Manual and Actuated Operation
Small socket weld ball valves are commonly operated by lever. Lockable handles can be supplied where unauthorized operation must be prevented. Pneumatic or electric actuators are available for remote or automated shutoff.
| Operation Type | Typical Application | Selection Note |
|---|---|---|
| Lever Handle | Local manual isolation | Simple and suitable for small valves with accessible installation. |
| Lockable Handle | Maintenance isolation and controlled access | Useful for lockout procedures and operating safety. |
| Pneumatic Actuator | Fast automated shutoff | Confirm air pressure, fail position, accessories and required torque. |
| Electric Actuator | Remote operation where compressed air is unavailable | Confirm voltage, control signal, duty cycle and enclosure rating. |
Inspection, Testing and Packing
Inspection should cover body material, socket dimensions, ball surface, seat condition, stem sealing, operating torque and pressure test results. Socket ends must remain clean and protected against impact, corrosion and contamination before installation.

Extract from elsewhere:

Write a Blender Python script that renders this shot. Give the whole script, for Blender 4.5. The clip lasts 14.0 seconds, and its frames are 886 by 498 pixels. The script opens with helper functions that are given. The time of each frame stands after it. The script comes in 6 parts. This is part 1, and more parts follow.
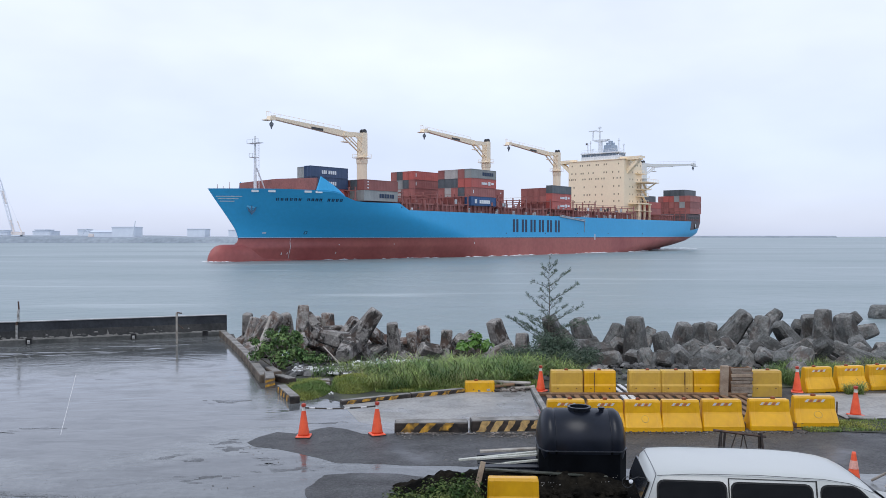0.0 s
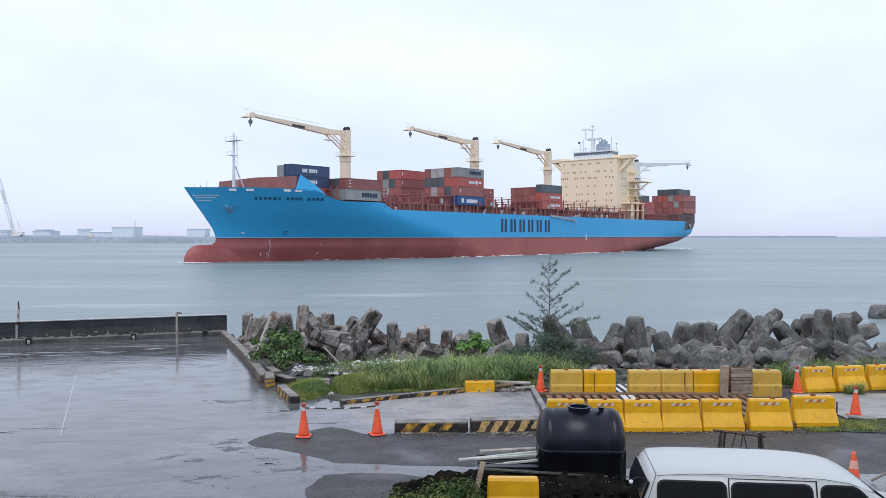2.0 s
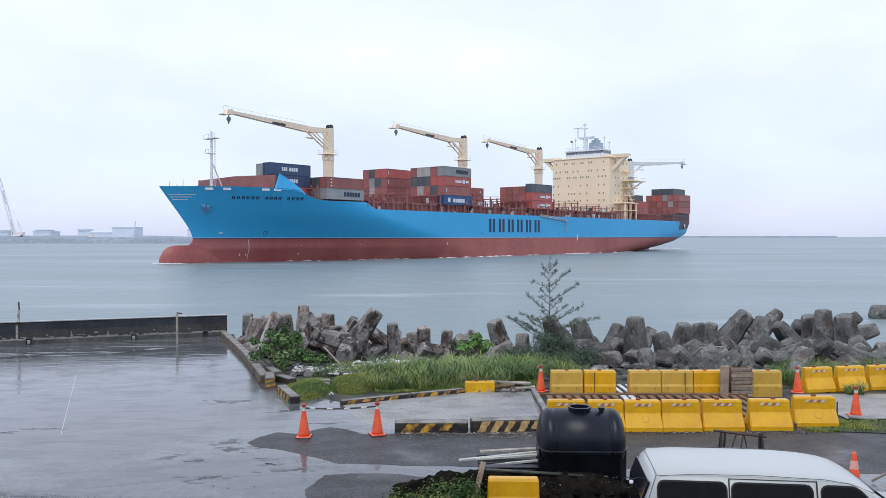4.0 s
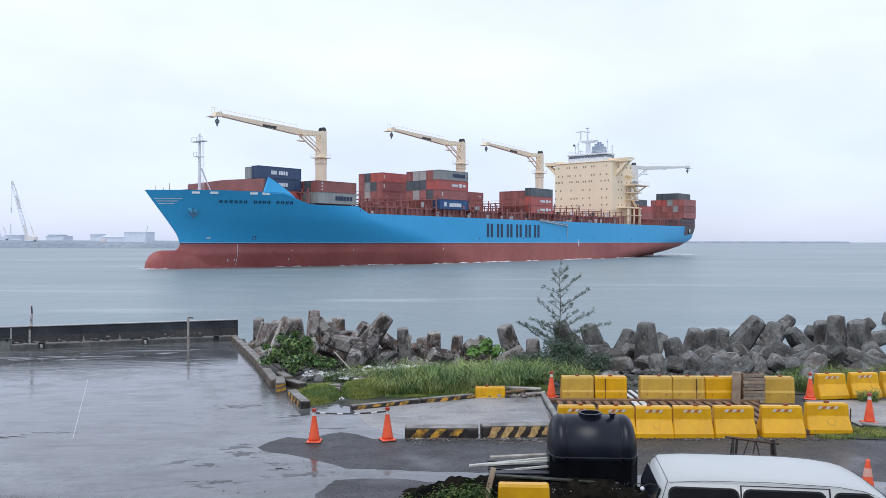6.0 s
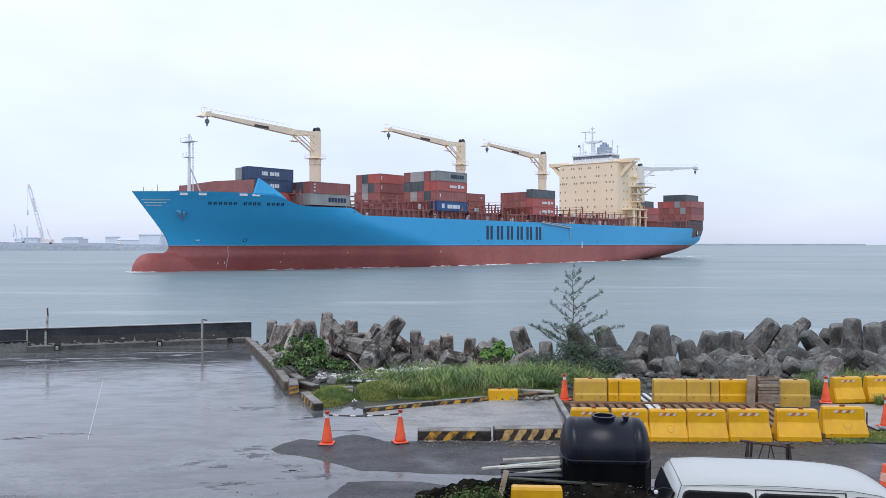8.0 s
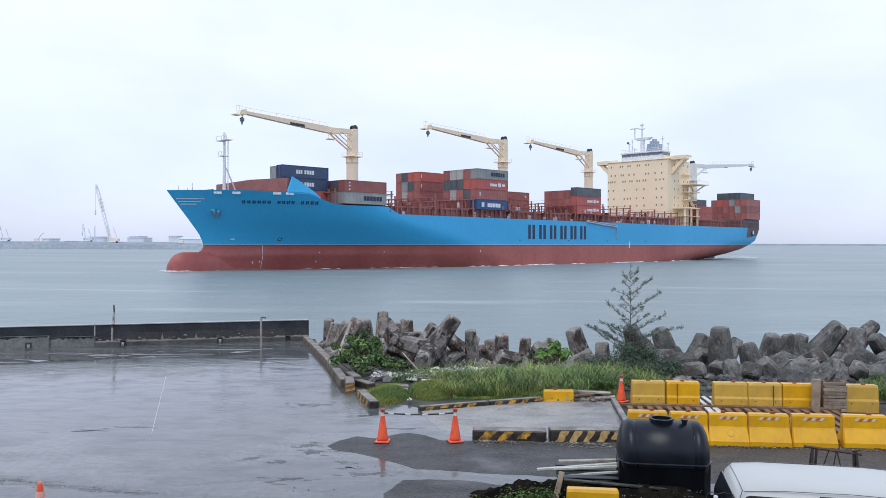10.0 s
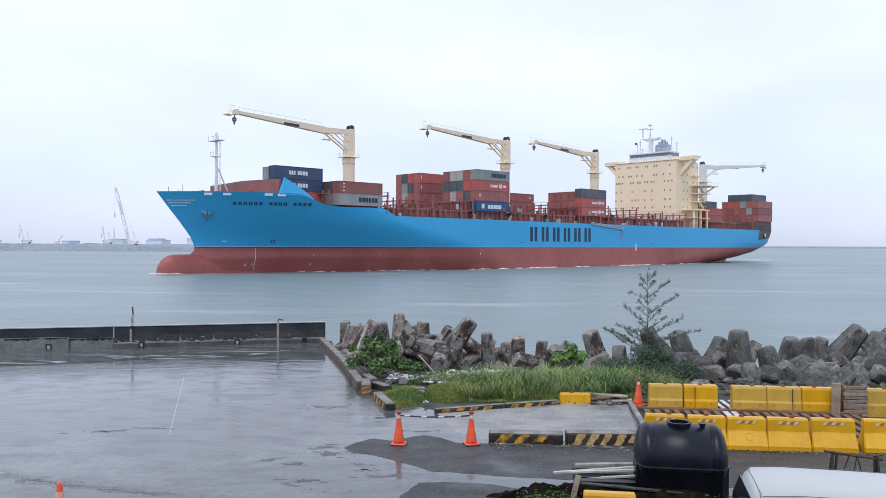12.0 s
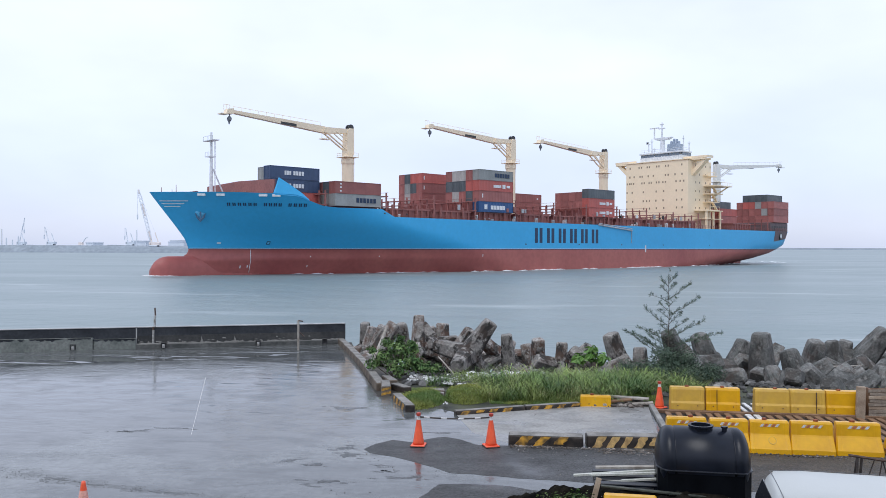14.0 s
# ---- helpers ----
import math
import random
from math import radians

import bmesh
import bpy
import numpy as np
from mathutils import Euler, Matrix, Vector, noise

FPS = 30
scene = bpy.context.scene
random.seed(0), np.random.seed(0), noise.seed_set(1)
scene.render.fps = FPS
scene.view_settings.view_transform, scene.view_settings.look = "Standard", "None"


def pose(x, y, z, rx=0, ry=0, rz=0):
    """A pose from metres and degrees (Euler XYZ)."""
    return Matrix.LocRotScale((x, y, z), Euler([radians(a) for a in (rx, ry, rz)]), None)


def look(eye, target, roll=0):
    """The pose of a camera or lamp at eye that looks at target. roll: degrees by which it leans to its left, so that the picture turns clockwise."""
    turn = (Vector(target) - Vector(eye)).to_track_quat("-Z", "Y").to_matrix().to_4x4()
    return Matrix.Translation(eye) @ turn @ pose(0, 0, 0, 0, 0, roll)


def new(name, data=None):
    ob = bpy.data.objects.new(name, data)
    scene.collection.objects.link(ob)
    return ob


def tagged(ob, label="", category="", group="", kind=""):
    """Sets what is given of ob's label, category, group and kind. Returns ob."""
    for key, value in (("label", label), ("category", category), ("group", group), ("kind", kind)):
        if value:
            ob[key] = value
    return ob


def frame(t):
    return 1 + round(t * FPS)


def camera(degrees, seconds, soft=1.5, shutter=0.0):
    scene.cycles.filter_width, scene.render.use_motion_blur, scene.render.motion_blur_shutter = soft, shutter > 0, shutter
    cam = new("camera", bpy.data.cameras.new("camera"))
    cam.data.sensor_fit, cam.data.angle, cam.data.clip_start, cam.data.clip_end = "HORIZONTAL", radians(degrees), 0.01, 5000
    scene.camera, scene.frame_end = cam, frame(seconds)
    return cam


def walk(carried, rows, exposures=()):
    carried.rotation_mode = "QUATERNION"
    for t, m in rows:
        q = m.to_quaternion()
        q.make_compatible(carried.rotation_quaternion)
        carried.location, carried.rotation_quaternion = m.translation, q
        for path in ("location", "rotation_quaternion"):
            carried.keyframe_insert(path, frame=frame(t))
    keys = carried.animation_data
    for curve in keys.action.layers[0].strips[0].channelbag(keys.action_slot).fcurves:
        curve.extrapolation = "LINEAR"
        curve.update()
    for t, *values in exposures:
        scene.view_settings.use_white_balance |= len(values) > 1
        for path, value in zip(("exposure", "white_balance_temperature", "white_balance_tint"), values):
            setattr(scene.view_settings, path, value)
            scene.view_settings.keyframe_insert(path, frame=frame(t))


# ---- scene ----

| Inspection Item | Purpose |
|---|---|
| Material verification | Confirm body, ball, stem, seats, packing and bolting against the order specification. |
| Socket dimension inspection | Check socket diameter, depth, alignment and end preparation. |
| Visual and surface inspection | Check forging surface, machining, ball finish, stem and valve assembly. |
| Operation test | Confirm smooth 90-degree movement and correct open/closed indication. |
| Shell pressure test | Verify pressure-containing body integrity according to the agreed standard. |
| Seat leakage test | Confirm shutoff performance in the specified flow direction and test condition. |
| Actuator test | Check opening, closing, torque margin and position feedback when actuated. |
| Packing inspection | Protect socket ends, ball bore, handle, actuator and accessories during transport. |
Export packing can include plastic socket protectors, anti-rust protection, moisture-resistant wrapping, foam separation, cartons, plywood cases and palletized loading. Stainless steel sealing and welding surfaces should be protected from carbon steel contamination and scratches.
Information to Confirm Before Ordering
- Valve size and quantity
- Pressure class and design pressure
- Working and design temperature
- Pipeline medium, concentration and phase
- Pipe material, schedule and outside diameter
- Socket weld dimensional standard
- Two-piece, three-piece or compact forged body
- Full-port or reduced-port design
- Body, ball, stem, seat, packing and bolting materials
- Manual, pneumatic or electric operation
- Fire-safe, anti-static, low-emission, NACE or special testing requirements
- Material certificates, NDE, pressure testing and inspection documents
- Welding procedure or installation restrictions
- Packing method and delivery schedule
FAQ
1. What is a socket weld ball valve used for?
A socket weld ball valve is used for fast on-off isolation in small-bore industrial pipelines. Common applications include oil, gas, steam, chemical, power plant, drain, vent and high-pressure utility lines where a compact welded connection is required.
2. What is the difference between a socket weld and threaded ball valve?
A socket weld ball valve is welded permanently to the pipe, while a threaded ball valve is screwed onto matching pipe threads. Socket weld joints provide a compact welded connection, while threaded valves are easier to install and remove without welding.
3. Is a socket weld ball valve suitable for high pressure?
Socket weld ball valves are commonly available for demanding pressure service, especially with forged steel bodies. Final suitability depends on the valve design, body material, pressure-temperature rating, seat material, pipe specification and applicable project standard.
4. Should the valve be disassembled before welding?
On many three-piece designs, removing the center body before welding can protect soft seats and seals from heat. The correct procedure depends on the valve construction and manufacturer instructions. Welding should follow an approved procedure and project specification.
5. Can a socket weld ball valve be used for throttling?
A standard socket weld ball valve is mainly intended for fully open or fully closed service. Continuous operation in a partly open position can concentrate velocity on the ball and seats, increasing wear. A V-port ball valve or control valve is usually more suitable for accurate flow regulation.